Carry none of the pictures over; set down the material below exactly.
══════════════════════════════
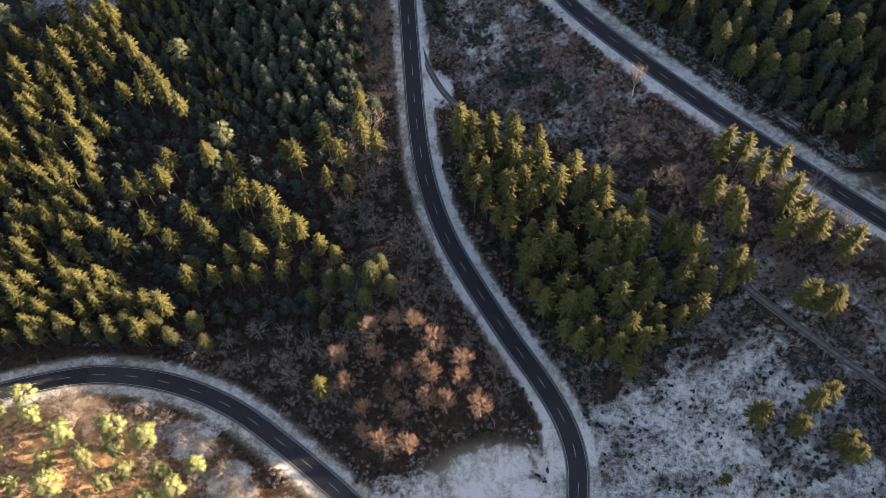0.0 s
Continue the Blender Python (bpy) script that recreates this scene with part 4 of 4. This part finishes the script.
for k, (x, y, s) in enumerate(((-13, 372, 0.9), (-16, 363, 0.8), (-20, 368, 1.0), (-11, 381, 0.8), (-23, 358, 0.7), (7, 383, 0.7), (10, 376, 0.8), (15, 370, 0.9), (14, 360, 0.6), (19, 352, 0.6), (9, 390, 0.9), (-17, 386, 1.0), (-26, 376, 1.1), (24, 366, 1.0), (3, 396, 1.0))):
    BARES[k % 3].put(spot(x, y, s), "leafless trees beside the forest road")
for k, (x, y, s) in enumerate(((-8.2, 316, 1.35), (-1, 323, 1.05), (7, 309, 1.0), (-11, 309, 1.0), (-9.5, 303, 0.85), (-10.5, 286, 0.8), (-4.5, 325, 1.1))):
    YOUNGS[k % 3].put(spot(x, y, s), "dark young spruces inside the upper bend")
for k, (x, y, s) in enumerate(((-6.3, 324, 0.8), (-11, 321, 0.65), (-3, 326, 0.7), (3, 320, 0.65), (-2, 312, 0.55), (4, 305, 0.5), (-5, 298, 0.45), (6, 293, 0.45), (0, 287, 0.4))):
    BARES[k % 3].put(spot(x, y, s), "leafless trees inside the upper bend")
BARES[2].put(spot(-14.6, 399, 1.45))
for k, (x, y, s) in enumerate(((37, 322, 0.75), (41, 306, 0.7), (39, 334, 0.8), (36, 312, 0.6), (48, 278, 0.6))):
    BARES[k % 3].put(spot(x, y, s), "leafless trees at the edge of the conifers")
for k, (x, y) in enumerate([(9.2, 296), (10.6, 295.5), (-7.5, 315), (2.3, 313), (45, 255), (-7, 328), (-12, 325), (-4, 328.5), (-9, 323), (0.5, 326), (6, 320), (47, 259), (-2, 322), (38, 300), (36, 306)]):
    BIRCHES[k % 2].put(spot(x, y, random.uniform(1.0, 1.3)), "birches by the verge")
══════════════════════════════
* [Worked answer]
0.0 s
Continue the Blender Python (bpy) script that recreates this scene with part 4 of 4. This part finishes the script.
for k, (x, y, s) in enumerate(((-13, 372, 0.9), (-16, 363, 0.8), (-20, 368, 1.0), (-11, 381, 0.8), (-23, 358, 0.7), (7, 383, 0.7), (10, 376, 0.8), (15, 370, 0.9), (14, 360, 0.6), (19, 352, 0.6), (9, 390, 0.9), (-17, 386, 1.0), (-26, 376, 1.1), (24, 366, 1.0), (3, 396, 1.0))):
    BARES[k % 3].put(spot(x, y, s), "leafless trees beside the forest road")
for k, (x, y, s) in enumerate(((-8.2, 316, 1.35), (-1, 323, 1.05), (7, 309, 1.0), (-11, 309, 1.0), (-9.5, 303, 0.85), (-10.5, 286, 0.8), (-4.5, 325, 1.1))):
    YOUNGS[k % 3].put(spot(x, y, s), "dark young spruces inside the upper bend")
for k, (x, y, s) in enumerate(((-6.3, 324, 0.8), (-11, 321, 0.65), (-3, 326, 0.7), (3, 320, 0.65), (-2, 312, 0.55), (4, 305, 0.5), (-5, 298, 0.45), (6, 293, 0.45), (0, 287, 0.4))):
    BARES[k % 3].put(spot(x, y, s), "leafless trees inside the upper bend")
BARES[2].put(spot(-14.6, 399, 1.45))
for k, (x, y, s) in enumerate(((37, 322, 0.75), (41, 306, 0.7), (39, 334, 0.8), (36, 312, 0.6), (48, 278, 0.6))):
    BARES[k % 3].put(spot(x, y, s), "leafless trees at the edge of the conifers")
for k, (x, y) in enumerate([(9.2, 296), (10.6, 295.5), (-7.5, 315), (2.3, 313), (45, 255), (-7, 328), (-12, 325), (-4, 328.5), (-9, 323), (0.5, 326), (6, 320), (47, 259), (-2, 322), (38, 300), (36, 306)]):
    BIRCHES[k % 2].put(spot(x, y, random.uniform(1.0, 1.3)), "birches by the verge")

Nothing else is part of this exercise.